8. The 120 Days of Sodom

The 120 Days of Sodom, or the School of Libertinism (alternatively The School of Licentiousness) (Les 120 journées de Sodome ou l’école du libertinage) is a novel by the French writer and nobleman Donatien Alphonse François, Marquis de Sade, written in 1785. It tells the story of four wealthy male libertines who resolve to experience the ultimate sexual gratification in orgies. To do this, they seal themselves away for four months in an inaccessible castle with a harem of 46 victims, mostly young male and female teenagers, and engage four women brothel keepers to tell the stories of their lives and adventures. The women’s narratives form an inspiration for the sexual abuse and torture of the victims, which gradually mounts in intensity and ends in their slaughter.
The work remained unpublished until the twentieth century. In recent times it has been translated into many languages, including English, Japanese and German. Due to its themes of sexual violence and extreme cruelty, it has frequently been banned.
9. Nineteen Eighty-Four

Nineteen Eighty-Four or sometimes unofficially abbreviated to 1984 by George Orwell, published in 1949, is a dystopian novel about the totalitarian regime of the Party, an oligarchical collectivist society where life in the Oceanian province of Airstrip One is a world of perpetual war, pervasive government surveillance, public mind control, and the voiding of citizens’ rights. In the Ministry of Truth (Minitrue), protagonist Winston Smith is a civil servant responsible for perpetuating the Party’s propaganda by revising historical records to render the Party omniscient and always correct, yet his meager existence disillusions him into rebellion against Big Brother, which leads to his arrest, torture, and conversion.
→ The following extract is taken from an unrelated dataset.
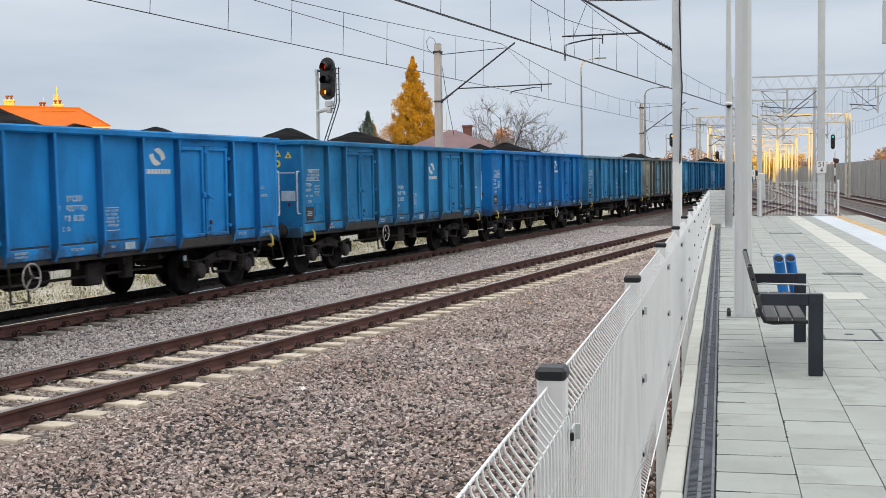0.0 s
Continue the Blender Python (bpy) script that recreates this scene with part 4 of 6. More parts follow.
def signal(x, y, z0, z1, head, turn, label, lit):
    """A post with an oval black head of three hooded lamps, a ladder and a service cage. head: bottom and top of the head."""
    p = thing("railway_signal", pose(x, y, 0, 0, 0, turn), label, "signal", "railway signals")
    part("post", Shape().tube((-0.45, 0.06, z0), (-0.45, 0.06, z1), 0.055, seg=12), M_GALV, p)
    b, t = head
    h, r = t - b, 0.265 * (t - b) / 1.5 if t - b < 1.2 else 0.262
    poly = [(math.cos(a) * r, t - r + math.sin(a) * r) for a in [math.pi * i / 12 for i in range(13)]]
    poly += [(-math.cos(a) * r, b + r - math.sin(a) * r) for a in [math.pi * i / 12 for i in range(13)]]
    part("head_board", Shape().plate(poly, 1, -0.04, 0.03), M_HOOD, p, "oval matt black board")
    for k, lens in enumerate(lit):
        z = t - r - 0.02 - k * (h - 2 * r) / 2
        hood = Shape()
        seg = 14
        ri = r * 0.50
        vs = []
        for i in range(seg + 1):
            a = -0.35 * math.pi + (math.pi * 1.7) * i / seg - 0.0
            c, s = math.cos(a), math.sin(a)
            vs += [(c * ri, -0.04, z + s * ri), (c * ri * 0.96, -0.26, z + s * ri * 0.94 - 0.02)]
        hood.add(vs, [(2 * i, 2 * i + 1, 2 * i + 3, 2 * i + 2) for i in range(seg)], True)
        hood.add([(x_ * 0.95, y_, (z_ - z) * 0.95 + z) for x_, y_, z_ in vs], [(2 * i, 2 * i + 2, 2 * i + 3, 2 * i + 1) for i in range(seg)], True)
        lamp = part("lamp", Shape().lathe((0, -0.04, z), (0, -1, 0), [(0, ri * 0.80), (0.03, ri * 0.66), (0.045, 0.0)], 16), lens, p)
        part("hood", hood, M_HOOD, lamp, "black visor")
    part("mount", Shape().box(-0.10, 0.16, -0.06, 0.14, b - 0.20, b - 0.03, b=0.02).box(-0.06, 0.11, -0.04, 0.10, b - 0.40, b - 0.201, b=0.03).box(-0.17, 0.20, -0.02, 0.08, b - 0.26, b - 0.235, b=0.005), M_GALV, p, "grey lamp bracket box")
    part("arm", Shape().tube((-0.45, 0.06, b - 0.34), (0.12, 0.0, b - 0.26), 0.07, 0.05, 10), M_GALV, p)
    part("top_arm", Shape().box(-0.52, 0.0, 0.03, 0.09, t - 0.42, t - 0.36, b=0.01), M_HOOD, p)
    cage = Shape()
    for dx in (0.33, 0.44):
        cage.path([(dx - 0.02, 0.0, t - 0.32), (dx - 0.02, 0, b - 0.08), (dx - 0.05, 0, b - 0.20), (-0.17 + (dx - 0.33), 0.02, b - 1.2), (-0.20 + (dx - 0.33), 0.02, z0 + 0.2)], 0.018, 5)
    for k in range(1, 6):
        cage.tube((0.29 - 0.085 * k, 0, b - 0.2 - 0.18 * k), (0.40 - 0.085 * k, 0, b - 0.2 - 0.18 * k), 0.011, seg=4)
    cage.path([(0.10, 0.02, b - 0.27), (0.20, 0.02, b - 0.27), (0.20, 0.02, b - 0.12), (0.24, 0.02, b - 0.02), (0.24, 0.02, t - 0.8)], 0.012, 5)
    k = 0
    zz = t - 0.35
    while zz > b - 0.1:
        cage.tube((0.31, 0, zz), (0.42, 0, zz), 0.011, seg=4)
        if k % 3 == 0:
            cage.tube((0.42, 0, zz), (0.50, 0, zz), 0.010, seg=4)
        zz -= 0.16
        k += 1
    part("ladder", cage, M_DARKSTEEL, p, "dark service ladder")
    part("base_box", Shape().box(-0.60, -0.30, -0.06, 0.20, z0 + 0.95, z0 + 1.3, b=0.015), M_GALV, p)
    return p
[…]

As literary political fiction, 1984 is a classic novel of the social science fiction sub-genre, thus, since its publication in 1949, the terms and concepts of Big Brother, doublethink, thoughtcrime, Newspeak, Memory hole, et cetera, became contemporary vernacular, including the adjective Orwellian, denoting George Orwell’s writings and totalitarianism as exposited in Nineteen Eighty-Four and Animal Farm (1945).